Aleksander Ryazancev, la cinquantaine, ne peut qu’opiner : « Mon sixième sens me dit qu’à la fin de l’été prochain 2022 Loukachenko sera parti, mais les structures implantées durant son gouvernement risquent de perdurer encore un moment… Cela va prendre des années avant qu’un vrai changement ne s’opère ». C’est en catastrophe que cet employé du secteur informatique a dû quitter son appartement de Minsk, avec sa femme et ses deux petites filles, en janvier : direction Varsovie, visa humanitaire en poche. « Il s’agissait de faire vite, nous avons même dû laisser la voiture au Bélarus. Nous sommes partis juste à temps, puisque la police s’est présentée à mon travail quelques semaines plus tard. Récemment, j’ai aussi appris que mes affaires avaient été saisies au Bélarus sur décision de la justice », explique le père de famille, vêtu d’une vyshyvanka, ces jolies chemises arborant la broderie nationale.
Menaces du Consul bélarusse
À Biała Podlaska, où Aleksander a élu domicile depuis peu dans un appartement avec sa petite famille, Aleksander a fait la connaissance de Pavel Anushka, un Bélarusse volubile installé en Pologne depuis six ans, apprécié de ses pairs. C’est que Pavel a mis en place, à l’automne dernier, la Fondation de solidarité de Biala Podlaska avec le Bélarus, une organisation venant en aide à ses compatriotes réfugiés. Dans un relais routier dans les faubourgs de Biała Podlaska, assis autour des cafés servis à toute la tablée, Pavel Anushka est catégorique « Ce n’est pas comme l’été dernier, il y a beaucoup moins de Bélarusses qui franchissent la frontière avec la Pologne.
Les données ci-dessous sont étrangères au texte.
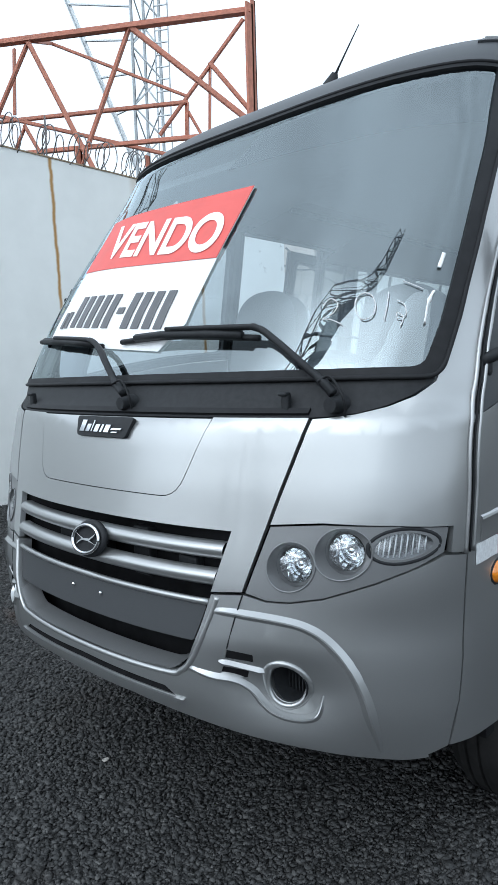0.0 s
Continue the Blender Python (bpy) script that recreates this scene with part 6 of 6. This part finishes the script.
def gravel(name, areas, seed):
    """Angular chips with flat tops, eight corners each, strewn and partly sunk."""
    rnd = np.random.RandomState(seed)
    C, S = [], []
    for x0, x1, y0, y1, per, size in areas:
        k = int((x1 - x0) * (y1 - y0) * per)
        C.append(np.column_stack([rnd.uniform(x0, x1, k), rnd.uniform(y0, y1, k), 0.03 + rnd.uniform(-0.25, 1.0, k) * size * 0.5]))
        S.append(size * np.clip(rnd.lognormal(0, 0.28, k), 0.5, 1.8))
    c, s = np.concatenate(C), np.concatenate(S)
    k = len(c)
    tips = np.array([(0.62, 0.5, 0.3), (-0.5, 0.62, 0.3), (-0.62, -0.5, 0.3), (0.5, -0.62, 0.3), (0.62, 0.5, -0.3), (-0.5, 0.62, -0.3), (-0.62, -0.5, -0.3), (0.5, -0.62, -0.3)])
    v = (tips[None] * rnd.uniform(0.55, 1.15, (k, 8, 1)) + rnd.uniform(-0.13, 0.13, (k, 8, 3))) * s[:, None, None] * rnd.uniform(0.65, 1.25, (k, 1, 3))
    tilt, lean, turn = rnd.normal(0, 0.42, k), rnd.uniform(0, 2 * math.pi, k), rnd.uniform(0, 2 * math.pi, k)
    w, x, y, z = np.cos(tilt / 2) * np.cos(turn / 2), np.sin(tilt / 2) * np.cos(lean), np.sin(tilt / 2) * np.sin(lean), np.cos(tilt / 2) * np.sin(turn / 2)
    R = np.stack([1 - 2 * (y * y + z * z), 2 * (x * y - z * w), 2 * (x * z + y * w), 2 * (x * y + z * w), 1 - 2 * (x * x + z * z), 2 * (y * z - x * w), 2 * (x * z - y * w), 2 * (y * z + x * w), 1 - 2 * (x * x + y * y)], 1).reshape(k, 3, 3)
    v = np.einsum("kij,knj->kni", R, v) + c[:, None]
    tri = np.array([(0, 1, 2), (0, 2, 3), (0, 4, 5), (0, 5, 1), (1, 5, 6), (1, 6, 2), (2, 6, 7), (2, 7, 3), (3, 7, 4), (3, 4, 0), (4, 6, 5), (4, 7, 6)])
    f = (tri[None] + 8 * np.arange(k)[:, None, None]).reshape(-1)
    me = bpy.data.meshes.new(name)
    me.vertices.add(k * 8)
    me.vertices.foreach_set("co", v.reshape(-1))
    me.loops.add(len(f))
    me.loops.foreach_set("vertex_index", f)
    me.polygons.add(k * 12)
    me.polygons.foreach_set("loop_start", np.arange(0, len(f), 3))
    me.update(calc_edges=True)
    me.materials.append(STONE)
    return tagged(new(name, me), "loose dark grey crushed stone covering the yard", "gravel", kind="stuff")


gravel("gravel", [(-3.0, 2.1, -1.0, 1.0, 9000, 0.0130), (-3.2, -0.9, 1.0, 3.4, 9000, 0.0130), (-4.6, -3.0, -1.0, 1.0, 4600, 0.0165), (-4.6, -3.2, 1.0, 4.4, 4600, 0.0165), (-3.2, -0.9, 3.4, 4.4, 5200, 0.0165), (-0.9, 0.3, 1.0, 4.4, 2000, 0.0175), (0.3, 2.8, 1.0, 2.6, 3600, 0.0165), (2.1, 3.2, -1.0, 1.0, 3600, 0.0165), (-6.05, -0.8, 4.4, 7.0, 2200, 0.020), (-6.05, -4.6, 0.0, 4.4, 2000, 0.020), (-6.05, -0.8, 7.0, 14.4, 480, 0.030)], 11)
PALE = mat("pale_stone", (0.38, 0.36, 0.33), 0.7, 0, 60, 0.2)
rs = random.Random(3)
pale = [(-0.33, 0.30), (-1.42, 0.17), (-2.26, 0.28), (-2.99, 1.82), (-1.6, 3.12), (-2.43, 2.05), (-1.16, 1.43), (-1.10, 1.40), (-1.22, 1.47)]
pale += [(rs.uniform(-4.5, -1.3), rs.uniform(0.2, 9)) for _ in range(30)]
for x, y in pale:
    bm = bmesh.new()
    bmesh.ops.create_icosphere(bm, subdivisions=1, radius=1)
    for v in bm.verts:
        v.co *= rs.uniform(0.6, 1.1)
    bm.transform(Matrix.Translation((x, y, 0.044)) @ Matrix.Rotation(rs.uniform(0, 3), 4, "Z") @ Matrix.Diagonal((rs.uniform(0.012, 0.022), rs.uniform(0.008, 0.014), 0.009, 1)))
    tagged(part("pale_stone", bm, PALE), "small pale stone lying on the gravel", "stone", "pale stones")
Celle-ci est bien moins ‘ouverte’, mais il y a également moins de manifestations et plus de répression et les gens restent cloîtrés chez eux. » Mais ce qui a changé, révèle ce naturalisé polonais, c’est que « le gouvernement bélarusse a créé des forces spéciales destinées à cibler les dissidents à l’étranger, surtout les leaders de l’opposition. En ce qui me concerne, le Consul du Bélarus à Biała Podlaska m’a déjà menacé dans un magasin, me disant que si continuais d’assister aux rassemblements près du Consulat, j’aurais des problèmes au Bélarus comme jamais. »
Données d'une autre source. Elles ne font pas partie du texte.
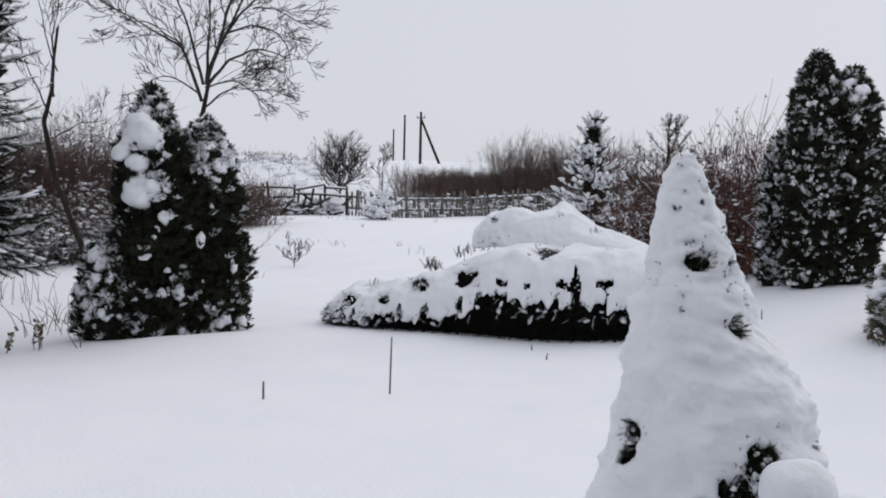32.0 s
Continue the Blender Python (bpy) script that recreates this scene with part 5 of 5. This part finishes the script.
def weed(label, x, y, stalks, tall, seed, heads=False, spread_=0.05, mat=None, loose=0.3):
    rng = np.random.default_rng(seed)
    t = thing("dry_weed", label, "weed", x, y, None, "dry weeds in the snow")
    for k in range(stalks):
        a = np.array([rng.normal() * spread_, rng.normal() * spread_, -0.03])
        h = tall * rng.uniform(0.6, 1.1)
        d = np.array([rng.normal() * loose, rng.normal() * loose, 1.0]) * h
        pts = a + d * np.linspace(0, 1, 5)[:, None] + np.array([loose * rng.normal(), loose * rng.normal(), -0.12]) * h * (np.linspace(0, 1, 5)[:, None] ** 2.5)
        stalk = part("stalk", pipe(pts, np.linspace(0.006, 0.003, 5), 4), mat or WEED, t)
        if heads:
            u = rng.uniform(0.35, 1, 16)
            p = np.stack([np.interp(u, np.linspace(0, 1, 5), pts[:, c]) for c in range(3)], -1)
            part("seed_head", lumps(p + rng.normal(size=(16, 3)) * 0.012, 0.011 * rng.lognormal(0, 0.3, 16), rng, DABS), WEED, stalk, kind="stuff")
            part("snow", lumps(p[:5] + UP * 0.015, 0.014 * np.ones(5), rng, DABS), SNOW_FLUFF, t, "dabs of snow", True, "stuff")


weed("dry stalk with dark seed heads", -6.43, 5.5, 3, 0.32, 171, True, 0.025, None, 0.1)
weed("cluster of dry stalks with seed heads", -6.21, 5.77, 4, 0.4, 172, True, 0.04, None, 0.12)
weed("thin bent dry stalks", -6.0, 6.0, 3, 0.3, 173)
weed("thin dry grass stalks", -7.3, 6.9, 10, 0.38, 174, spread_=0.25)
weed("thin dry grass stalks", -7.8, 7.6, 12, 0.42, 175, spread_=0.25)
weed("thin dry grass stalks", -8.3, 6.9, 6, 0.35, 176, spread_=0.25)
weed("sparse dry grass in the snow", -8.6, 3.9, 10, 0.28, 177, spread_=0.25)
weed("single dark dry stalk", -7.3, 3.3, 2, 0.22, 178)
weed("sparse dry grass in the snow", -9.6, 4.3, 5, 0.2, 179, spread_=0.3)
hook = tagged(part("bent_wire", pipe([(0, 0, -0.05), (0, 0, 0.12), (0.01, 0.02, 0.17), (0.03, 0.06, 0.185), (0.05, 0.1, 0.17)], [0.008] * 5, 6), STEEL, None, "dark wire bent into a hook in the snow"), category="wire")
hook.location = (-6.69, 4.18, height(-6.69, 4.18))
weed("thin bent dry stalk", -6.5, 4.5, 2, 0.2, 180)
weed("small feathery twig coming through the snow", 2.0, 8.2, 5, 0.22, 181, True, 0.04)
weed("small dead plants in the open snow", -10.5, 20.5, 5, 0.25, 182, spread_=0.3)
weed("small dead plants in the open snow", -7.0, 19.0, 4, 0.3, 183, spread_=0.2)
weed("dead stalks at the field's edge", -14.6, 29.5, 5, 0.35, 184, spread_=0.4)
weed("tall thin dry weeds standing in the snow", -10.4, 9.3, 10, 0.5, 185, False, 0.22, None, 0.12)
weed("tall thin dry weeds standing in the snow", -9.7, 9.1, 12, 0.55, 186, False, 0.28, None, 0.12)
weed("dark bent stalk under the spruce", -10.55, 8.46, 2, 0.4, 187)
weed("dry weeds beside the thuja", -8.4, 8.6, 10, 0.5, 188, False, 0.25, None, 0.15)
weed("small dark stalk with buds", -7.44, 3.76, 2, 0.24, 189, True, 0.02)
weed("dry twiggy weed in open snow", -9.3, 4.65, 7, 0.32, 190, True, 0.12)
for k, (fx, fy) in enumerate([(-17.0, 30.3), (-15.1, 30.6), (-11.7, 26.2), (-10.0, 20.6), (-8.3, 21.3), (-10.9, 32.2), (-8.3, 13.4)]):
    weed("stub of a dead plant in open snow", fx, fy, 6, 0.2, 200 + k, False, 0.07)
« Le gouvernement bélarusse a créé des forces spéciales destinées à cibler les dissidents à l’étranger, surtout les leaders de l’opposition.«
Aux alentours, les tables du restaurant restent désespérément vides, un constat confirmé par le propriété des lieux qui confie avoir perdu 90 % de clientèle. À Biała Podlaska, le commerce transfrontalier florissant jusqu’alors d’un côté comme de l’autre de la frontière est au point mort. Ce que la pandémie n’avait pas réussi à arrêter, l’arbitraire de Loukachenko l’a fait. Encore plus à l’Est, à Terespol, ville polonaise qui borde la ville de Brest au Bélarus, c’est la désolation. La guichetière de la gare se morfond : « Vous devriez voir la gare d’habitude, cela grouille de partout ! » Le terminal ferroviaire international, partagé entre les deux États, est tout simplement verrouillé. « Depuis le début de la pandémie, plus aucun train de passager ne circule », explique l’employée, trop heureuse de pouvoir converser un instant.
Des clients, Agnieszka, qui officie à quelque pas de là dans un bureau de change, n’en a vu que trois en cette journée de juin, contre une cinquantaine avant le double effet de la pandémie et de la mobilité transfrontalière entravée. Cette Polonaise a d’ailleurs eu l’impression de vivre à distance la révolte des derniers mois, alors que Brest n’est que de l’autre côté du pont. « Je pouvais entendre les forces de l’ordre bélarusses réprimer les manifestants, en août 2020 », affirme celle qui se dit solidaire de la cause prodémocratie.
Juste derrière Agnieszka, la douane polonaise tue le temps : en 45 minutes, on ne compte que deux voitures en cette fin de journée. Dont une belle berline noire, qui achemine parents et enfants direction Bialystok. « Côté Bélarus, ils ont contrôlé jusqu’à nos traductions assermentées », précise le père de famille. « Nos permis de travail et les inscriptions des enfants à l’école : tout y est passé. Côté polonais c’est à peine s’ils ont regardé ! » Ce sera un aller simple pour cette famille, même si l’homme préfère euphémiser. « On part pour un petit bout de temps », dit-il manifestement chagriné, avant de conclure, en refermant la portière: « Partir ou rester : le choix a été difficile.